Im ausverkauften Opernhaus "Danza Contemporánea de Cuba" begeistert die Zuschauer

BONN · Sie sind jung und ungemein dynamisch. Ihr Tanz ist energiegeladen, kraftvoll und emotional mitreißend, ohne die üblichen Karibik-Klischees zu bedienen.

 Rasante Performance: Szene aus Rafael Bonachelas Choreografie "Demo-n/Crazy".

Rasante Performance: Szene aus Rafael Bonachelas Choreografie "Demo-n/Crazy".

Foto: Thilo Beu

Am Mittwoch machte die im Revolutionsjahr 1959 gegründete führende zeitgenössische Tanzcompany Kubas auf ihrer Europa-Tournee Station im restlos ausverkauften Bonner Opernhaus.

Die 22 exzellent ausgebildeten Tänzerinnen und Tänzer von "Danza Contemporánea de Cuba" mischen modernen Tanz mit afro-karibischen Elementen, hispanischem Temperament und gelegentlich einem Schuss Akrobatik.

Um die Frage nach der kulturellen, nationalen und persönlichen Identität kreisen alle drei Stücke ihres Programms. Im Zentrum steht "Demo-n/Crazy" von dem spanischen Star-Choreographen Rafael Bonachela. Melancholie und Leidenschaft prallen hier mit voller Wucht aufeinander.

In unterschiedlichen Paarkonstellationen deklinieren sie das tänzerische Vokabular von erotischer Anziehung und Abstoßung durch. Der Dämon Sexualität lässt sie taumeln zwischen Zärtlichkeit und Aggression. Unter die Haut geht z. B. ein männlich pathetischer Pas-de-deux zu Jacques Brels Chanson "Ne me quitte pas".

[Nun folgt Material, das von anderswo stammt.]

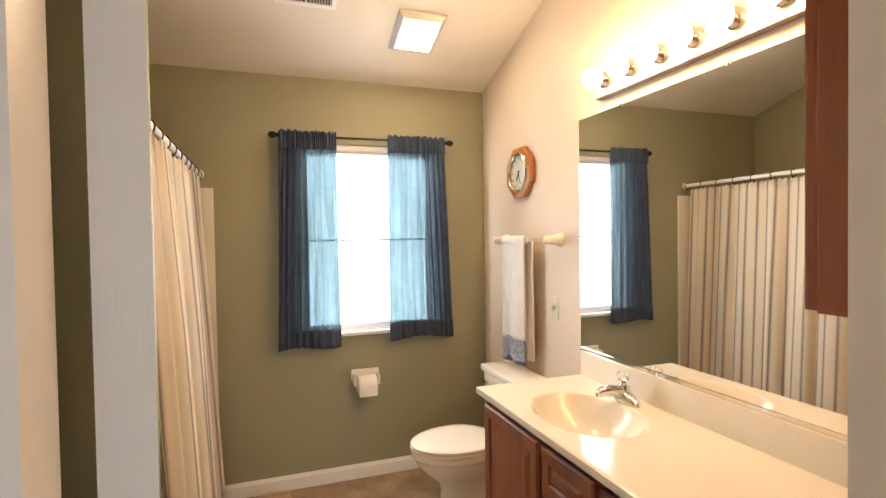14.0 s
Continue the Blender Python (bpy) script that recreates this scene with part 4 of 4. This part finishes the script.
for inner, outer, low, sd, words in ((3.470, 3.785, 0.835, 61, "short blue cotton curtain hanging open at the bathroom window"), (3.160, 2.805, 0.850, 67, "short blue cotton curtain hanging open by the vanity wall")):
    c = curtain("curtain", gathered(inner, outer, 2.075, low + 0.002, 2.075, low, 0.0, sd), BLUE, 0.0, label=words, category="curtain", group="bathroom curtains")
    part("hem", gathered(inner, outer, low + 0.105, low, 2.075, low, 0.004, sd, 200, 5), BLUEHEM, c, "thicker hem", True).modifiers.new("thickness", "SOLIDIFY").thickness = 0.002
    part("rod_pocket", gathered(inner, outer, 2.080, 1.985, 2.075, low, 0.014, sd, 200, 5, 0.014), BLUEHEM, c, "gathered rod pocket", True).modifiers.new("thickness", "SOLIDIFY").thickness = 0.002

shower_rod(5.22, XB, 4.212, 1.835, "white shower rod with dark rings across the tub", 12)
curtain("shower_curtain", drape(5.37, 6.765, 1.80, 0.13, 4.203, "x", 7.4, 0.020, 71, 240, 24, 0.0, 1.82, 0, -0.085), SHOWER, 0.002, label="cream shower curtain with tan and slate stripes", category="shower curtain")
tub = thing("bathtub", pose(0, 0, 0), label="white bathtub behind the striped curtain", category="bathtub")
part("apron", rbox(5.222, XB - 0.002, 4.215, 4.262, 0.0, 0.40, 0.012, 3), PORC, tub, "", True)
part("rim", rbox(5.222, XB - 0.002, 4.205, 4.31, 0.40, 0.43, 0.012, 3), PORC, tub, "", True)
basin = bmesh.new()
box(basin, 5.222, XB - 0.002, 4.31, 4.94, 0.06, 0.12)
box(basin, 5.222, XB - 0.002, 4.86, 4.948, 0.12, 0.43)
part("basin", basin, PORC, tub)
part("surround", rbox(XB - 0.012, XB - 0.001, 4.140, 4.948, 0.43, 1.76, 0.003), PORC, tub, "white moulded tub surround")
part("surround_back", rbox(5.222, XB - 0.012, 4.938, 4.949, 0.43, 1.76, 0.003), PORC, tub, "white moulded tub surround")

RUGCLOTH = mat("tan_bath_rug", (0.64, 0.46, 0.31), (0.50, 0.34, 0.215), 0.95, 12, 260, 1.0, dist=0.01, spec=0.1)
rg = bmesh.new()
nx, ny = 44, 30
g = [[rg.verts.new((6.13 + 0.67 * i / nx, 3.755 + 0.42 * j / ny + 0.012 * math.sin(i * 0.35), 0.006 + 0.036 * min(1, 9 * min(i / nx, 1 - i / nx, j / ny, 1 - j / ny)) + 0.004 * random.random())) for i in range(nx + 1)] for j in range(ny + 1)]
for j in range(ny):
    for i in range(nx):
        rg.faces.new((g[j][i], g[j][i + 1], g[j + 1][i + 1], g[j + 1][i]))
solid("bath_rug", rg, RUGCLOTH, True, label="tan shaggy bath rug on the floor before the tub", category="rug")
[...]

Zusammen ergeben die vielen expressiven Szenen ein spannungsreiches Lebensdrama. "Demokratie" steckt im titelgebenden Wortspiel ebenso wie "crazy". Das "verrückt" nehmen sie tatsächlich beim Wort. Die rasante Performance endet mit einem kollektiven Kopfstand.

Eingerahmt wird dieses Stück von zwei Werken des Haus-Choreographen George Céspedes, der etliche Jahre als Tänzer zu der Company gehörte. "Identidad -1", uraufgeführt 2013, umkreist die Gruppenrituale einer sozialen Gemeinschaft.

Rote Kragen an den Kostümen der Männer signalisieren Zugehörigkeit zu einem Kollektiv. Eine Frau wird wie ein Revolutions-Denkmal empor gehoben. In den Stolz auf Traditionen mischt sich indes auch Wut. Jeder kämpft um seine Wahrnehmung als Individuum.

Selbstbestimmung ist das Grundmotiv von "Mambo 3 XXI". Der Mambo ist ein genuin kubanischer Musik- und Tanzstil, der in den 1930er Jahren aus den vielen ethnischen Wurzeln des Inselstaates entspross.

Im Mambo des 21. Jahrhunderts tanzen alle nach und nach aus der Reihe. Sie brechen aus den fast militärisch uniformierten Bewegungen aus, sind in ihren bunten Hemden und T-Shirts eigenwillige Persönlichkeiten, die die Vergangenheit hinter sich gelassen haben und lebensfroh nach vorne schauen.

Ihre technische Perfektion, die insbesondere in den Ensemble-Szenen zur Geltung kommt, verbinden sie mit hoher Gefühls-Intensität. Der zwischendurch schon aufgebrandete Szenenapplaus für die liebenswürdige Truppe aus Havanna steigerte sich nach knapp zweieinhalb Stunden (inkl. zwei Pausen) zu Ovationen.